Domino's is continuing to expand and has opened another 30 stores so far in 2009, bringing its total to 583. The company sees room for further expansion and, judging by its track record, is more than capable of managing the risks associated with an expanding business.

A Promising Outlook

A big question is whether Domino's increased sales will hold up as we emerge from the recession or will consumers revert to their previous habits? Given that Domino's pre-recession sales had increased by a similar amount it seems reasonable to assume that Britain's appetite for takeaway pizza will not diminish in the near future and this is supported by Domino's prediction that the takeaway and convenience food sector should experience sales growth of up to 70% in the next 10 years.

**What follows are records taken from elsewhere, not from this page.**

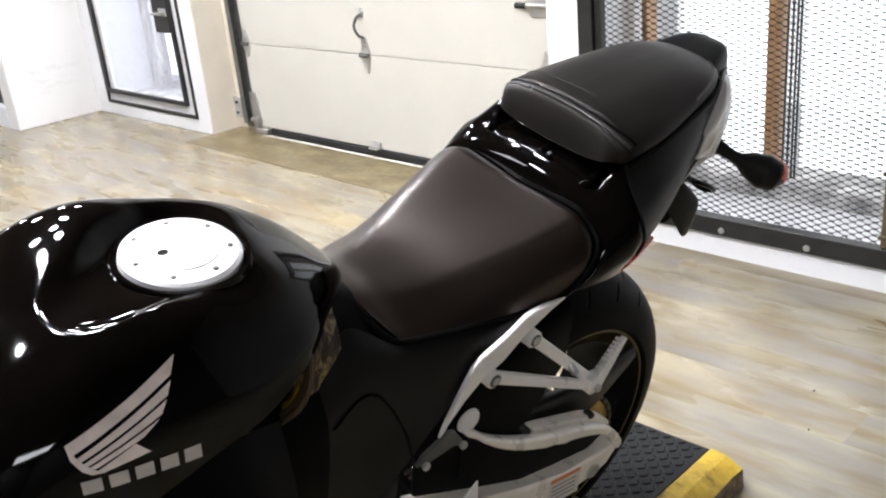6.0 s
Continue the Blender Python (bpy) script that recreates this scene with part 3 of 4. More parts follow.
TANK = [
    (1.06, [(0, 0.84), (0.06, 0.838), (0.105, 0.826), (0.135, 0.79), (0.14, 0.73)]),
    (0.98, [(0, 0.925), (0.065, 0.924), (0.118, 0.912), (0.15, 0.865), (0.165, 0.79)]),
    (0.91, [(0, 0.984), (0.068, 0.982), (0.12, 0.968), (0.156, 0.92), (0.170, 0.83)]),
    (0.84, [(0, 1.016), (0.07, 1.016), (0.12, 1.0), (0.158, 0.945), (0.170, 0.86)]),
    (0.77, [(0, 1.022), (0.07, 1.025), (0.118, 1.008), (0.157, 0.95), (0.167, 0.88)]),
    (0.70, [(0, 1.005), (0.07, 1.008), (0.115, 0.992), (0.149, 0.942), (0.157, 0.893)]),
    (0.63, [(0, 0.994), (0.064, 0.993), (0.101, 0.976), (0.126, 0.944), (0.131, 0.919)]),
    (0.58, [(0, 0.973), (0.05, 0.971), (0.075, 0.96), (0.090, 0.944), (0.090, 0.93)]),
    (0.545, [(0, 0.949), (0.034, 0.948), (0.05, 0.942), (0.059, 0.932), (0.058, 0.918)]),
    (0.522, [(0, 0.93), (0.018, 0.929), (0.027, 0.926), (0.033, 0.919), (0.032, 0.908)]),
    (0.512, [(0, 0.915), (0.008, 0.914), (0.013, 0.911), (0.016, 0.907), (0.015, 0.9)]),
]
bm = loft(TANK, 13, 12)
# sunken pan round the filler cap, with a soft rim
PAN = catmull([(0.700, 0.083), (0.749, 0.082), (0.793, 0.086), (0.832, 0.080), (0.852, 0.066), (0.860, 0.040), (0.854, 0.012), (0.820, -0.014), (0.775, -0.05), (0.74, -0.068), (0.70, -0.082), (0.66, -0.075), (0.625, -0.05), (0.61, 0.0), (0.625, 0.055), (0.66, 0.078), (0.700, 0.083)], 6)


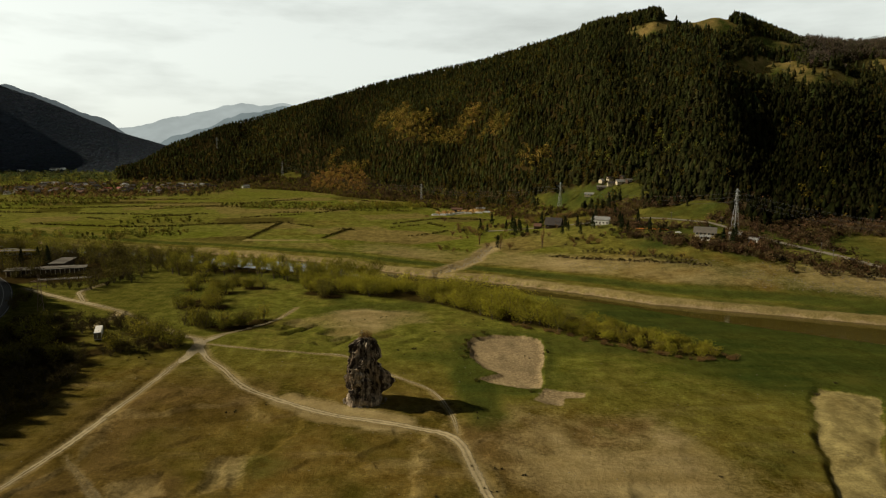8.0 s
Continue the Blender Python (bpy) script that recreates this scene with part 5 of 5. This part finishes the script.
# ---- power line ----
def lattice(name, label, x, y, yaw, height, foot=2.0, arms=3, group="", material=None):
    material = material or M_STEEL
    ob = thing(name, label, "pylon", group, spot(x, y, yaw))
    waist, top = 0.62 * height, 0.42

    def half(z):
        return foot + (0.75 - foot) * min(z / waist, 1) if z < waist else 0.75 + (top - 0.75) * (z - waist) / (height - waist)
    zs = [0]
    while zs[-1] < height - 1.5:
        zs.append(zs[-1] + max(1.8, 2.6 * half(zs[-1])))
    zs[-1] = height
    for sx, sy in ((-1, -1), (1, -1), (1, 1), (-1, 1)):
        bm = bmesh.new()
        tube(bm, [(sx * half(z), sy * half(z), z - (0.8 if z == 0 else 0)) for z in zs], [0.11] * len(zs), 4)
        part("leg", bm, material, ob)
    bm = bmesh.new()
    for a, b in zip(zs, zs[1:]):
        p, q = half(a), half(b)
        for k in range(4):
            c, d = ((-1, -1), (1, -1), (1, 1), (-1, 1))[k], ((1, -1), (1, 1), (-1, 1), (-1, -1))[k]
            beam(bm, (c[0] * p, c[1] * p, a), (d[0] * q, d[1] * q, b), 0.07)
            beam(bm, (d[0] * p, d[1] * p, a), (c[0] * q, c[1] * q, b), 0.07)
    part("bracing", bm, material, ob)
    for k in range(arms):
        z, r = height * (0.70 + 0.11 * k), 3.6 - 0.5 * abs(k - 1)
        arm_bm = bmesh.new()
        for s in (-1, 1):
            for e in (-1, 1):
                beam(arm_bm, (0, e * 0.45, z), (s * r, 0, z + 0.25), 0.16)
            beam(arm_bm, (0, 0, z + 1.1), (s * r, 0, z + 0.25), 0.14)
        arm = part("crossarm", arm_bm, material, ob)
        for s in (-1, 1):
            bm = bmesh.new()
            tube(bm, [(s * r, 0, z + 0.2), (s * r, 0, z - 1.1)], [0.13, 0.13], 6)
            part("insulator", bm, M_GLASS, arm)
    return ob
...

Thanks to the recession television advertising rates have fallen substantially which has enabled Domino's to buy much more airtime than it would normally expect. Whilst Domino's has been sponsoring the cartoon series The Simpsons on British Sky Broadcasting (LSE: BSY) for over ten years, Domino's attributed much of its recent growth to its sponsorship of the ITV show Britain's Got Talent. As Domino's Chief executive recently said; "Our tactical marketing campaigns have played a major role in our success during the period, supported by the firepower of the National Advertising Fund and the deflationary media market."

Domino's can expect a one-off boost to sales from the 2010 World Cup thanks to England's qualification which was something which a huge number of businesses, particularly pubs, were hoping for.

To sum up, Domino's offers investors a recession-proof business with good growth prospects which justifies the shares' high rating (providing that the growth can be maintained, of course!).